Just One More Field 🔍
1 May 2026

Medieval Market Fields: Reading the Clues of Fairs, Trade, and Lost Footfall

Some of the best detecting ground was never a settlement at all. It was a meeting place: a fair field, a green beside a church, a route junction, or a patch of common land where people gathered, traded, argued, drank, dropped things, and went home poorer than they intended.

Medieval markets and fairs were noisy, practical places. Livestock changed hands, cloth was measured, food was sold, debts were settled, and travellers passed through with coins, tokens, knives, buckles, pins, and purse fittings on them. Centuries later, the field may look empty. The clue is not a ruin. It is the pattern of small losses.

Look for Movement Before You Look for Treasure

A good market field usually sits where people had a reason to converge. Think old lanes meeting near a parish church, a green on the edge of a village, a river crossing, a holloway climbing toward higher ground, or land beside an old manor or coaching route. If the place made sense for people on foot, with carts, animals, and goods, it may still hold the scatter of that movement.

Do not expect every signal to be glamorous. Productive market ground often announces itself through humble objects: lead scraps, dress fasteners, thimbles, broken buckles, knife bolsters, copper-alloy mounts, and the occasional low denomination coin. The magic is in the mix. One object is chance. Repetition is a story.

Useful clues for a medieval trading or fair site:

Jettons and Tokens: The Trader’s Breadcrumbs

Jettons are especially interesting because they are not coins in the normal spending sense. They were used as counting counters, often by merchants, officials, and people handling accounts. Find one on its own and it may just be a lost curiosity. Find jettons alongside weights, buckles, and small coinage, and you should start asking whether the field once saw business rather than just casual passing traffic.

Later trade tokens can tell a similar story. They often belong to a world of local exchange, shortage of small change, inns, shops, and everyday commerce. For a detectorist, they are lovely finds because they carry place, trade, and people in a way anonymous scraps rarely do.

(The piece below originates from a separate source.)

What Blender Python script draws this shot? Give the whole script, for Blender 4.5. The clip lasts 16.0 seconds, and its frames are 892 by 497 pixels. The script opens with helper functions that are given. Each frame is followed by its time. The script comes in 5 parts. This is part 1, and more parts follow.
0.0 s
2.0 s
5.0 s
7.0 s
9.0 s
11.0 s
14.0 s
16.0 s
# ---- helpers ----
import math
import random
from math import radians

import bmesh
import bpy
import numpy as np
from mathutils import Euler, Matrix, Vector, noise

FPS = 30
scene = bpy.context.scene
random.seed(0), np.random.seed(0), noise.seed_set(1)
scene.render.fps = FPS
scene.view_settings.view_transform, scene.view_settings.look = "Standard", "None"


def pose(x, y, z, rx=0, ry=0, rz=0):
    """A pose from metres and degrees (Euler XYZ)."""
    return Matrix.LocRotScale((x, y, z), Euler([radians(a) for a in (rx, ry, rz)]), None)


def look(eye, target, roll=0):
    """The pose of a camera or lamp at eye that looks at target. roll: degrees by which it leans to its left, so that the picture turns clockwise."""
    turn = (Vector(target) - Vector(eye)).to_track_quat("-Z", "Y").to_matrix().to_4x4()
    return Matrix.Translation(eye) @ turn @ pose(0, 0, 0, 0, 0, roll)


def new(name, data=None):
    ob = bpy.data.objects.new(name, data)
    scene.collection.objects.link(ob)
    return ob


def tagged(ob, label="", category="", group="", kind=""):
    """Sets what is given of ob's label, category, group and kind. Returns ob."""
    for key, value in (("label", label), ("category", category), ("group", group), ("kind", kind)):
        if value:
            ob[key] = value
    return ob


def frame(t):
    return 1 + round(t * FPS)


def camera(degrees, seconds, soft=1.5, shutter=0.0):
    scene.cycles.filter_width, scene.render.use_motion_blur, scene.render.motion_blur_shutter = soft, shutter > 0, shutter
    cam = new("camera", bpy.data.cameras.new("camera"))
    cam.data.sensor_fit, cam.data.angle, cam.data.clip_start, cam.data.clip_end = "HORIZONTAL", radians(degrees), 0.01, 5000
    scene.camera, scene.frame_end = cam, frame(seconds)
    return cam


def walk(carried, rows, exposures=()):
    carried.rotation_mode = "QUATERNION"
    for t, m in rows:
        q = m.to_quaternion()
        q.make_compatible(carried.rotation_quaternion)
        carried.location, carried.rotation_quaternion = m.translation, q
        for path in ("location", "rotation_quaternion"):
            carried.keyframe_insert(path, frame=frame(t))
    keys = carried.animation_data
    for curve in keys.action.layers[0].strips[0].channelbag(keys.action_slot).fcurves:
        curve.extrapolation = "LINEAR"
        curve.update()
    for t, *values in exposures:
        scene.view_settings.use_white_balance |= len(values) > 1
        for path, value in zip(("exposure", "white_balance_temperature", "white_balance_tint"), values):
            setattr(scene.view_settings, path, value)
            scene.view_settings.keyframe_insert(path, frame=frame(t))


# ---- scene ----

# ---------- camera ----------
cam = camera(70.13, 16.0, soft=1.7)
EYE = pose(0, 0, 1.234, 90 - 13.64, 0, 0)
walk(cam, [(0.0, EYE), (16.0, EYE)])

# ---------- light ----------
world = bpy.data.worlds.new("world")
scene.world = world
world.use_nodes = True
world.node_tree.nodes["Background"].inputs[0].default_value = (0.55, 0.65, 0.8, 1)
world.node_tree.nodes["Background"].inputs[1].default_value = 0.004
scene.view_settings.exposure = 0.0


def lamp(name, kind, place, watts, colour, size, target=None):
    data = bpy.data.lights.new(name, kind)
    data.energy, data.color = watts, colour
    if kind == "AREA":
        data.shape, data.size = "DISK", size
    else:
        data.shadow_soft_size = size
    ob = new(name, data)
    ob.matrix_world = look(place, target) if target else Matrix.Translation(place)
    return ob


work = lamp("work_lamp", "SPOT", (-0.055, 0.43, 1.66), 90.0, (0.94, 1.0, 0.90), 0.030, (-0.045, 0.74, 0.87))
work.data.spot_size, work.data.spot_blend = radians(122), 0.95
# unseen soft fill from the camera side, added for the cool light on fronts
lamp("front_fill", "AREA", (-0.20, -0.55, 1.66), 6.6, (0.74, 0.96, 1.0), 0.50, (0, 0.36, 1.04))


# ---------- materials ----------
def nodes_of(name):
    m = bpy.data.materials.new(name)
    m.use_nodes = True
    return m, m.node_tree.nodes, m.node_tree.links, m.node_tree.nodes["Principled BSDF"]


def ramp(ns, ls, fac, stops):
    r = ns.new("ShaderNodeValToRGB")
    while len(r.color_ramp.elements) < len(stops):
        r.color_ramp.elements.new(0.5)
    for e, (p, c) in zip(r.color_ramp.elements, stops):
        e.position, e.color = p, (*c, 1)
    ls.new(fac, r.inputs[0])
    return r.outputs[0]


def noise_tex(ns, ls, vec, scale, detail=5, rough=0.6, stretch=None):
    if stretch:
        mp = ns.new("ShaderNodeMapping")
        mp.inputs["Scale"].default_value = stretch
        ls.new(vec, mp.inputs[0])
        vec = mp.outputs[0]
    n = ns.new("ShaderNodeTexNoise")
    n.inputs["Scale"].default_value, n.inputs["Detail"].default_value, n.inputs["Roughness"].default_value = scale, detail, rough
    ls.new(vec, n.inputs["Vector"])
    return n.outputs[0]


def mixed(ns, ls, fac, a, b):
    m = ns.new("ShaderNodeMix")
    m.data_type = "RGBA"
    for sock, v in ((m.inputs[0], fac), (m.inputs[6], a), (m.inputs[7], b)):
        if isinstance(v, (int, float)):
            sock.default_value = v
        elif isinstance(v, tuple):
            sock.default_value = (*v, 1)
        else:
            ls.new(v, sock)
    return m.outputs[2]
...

Work the Edges, Not Just the Centre

It is tempting to detect the flattest, neatest part of a field first, but market activity spreads unevenly. People gathered around edges, gates, shade, water, stalls, paths, and temporary pens. Animals churned up ground. Carts stopped where access was easiest. If you find a few medieval objects near a gateway or old lane line, slow down and work outwards in careful passes.

Practical tip: map the boring finds too. A run of lead, buttons, and buckles can outline old footfall better than one pretty hammered coin.

The best detectorists are not just chasing keepers. They are reading behaviour. A medieval fair leaves behind the archaeology of ordinary human mess: dropped money, broken clothing, lost tools, clipped lead, and all the tiny failures of busy hands. That is why these fields are so satisfying. They are not treasure chests. They are conversations.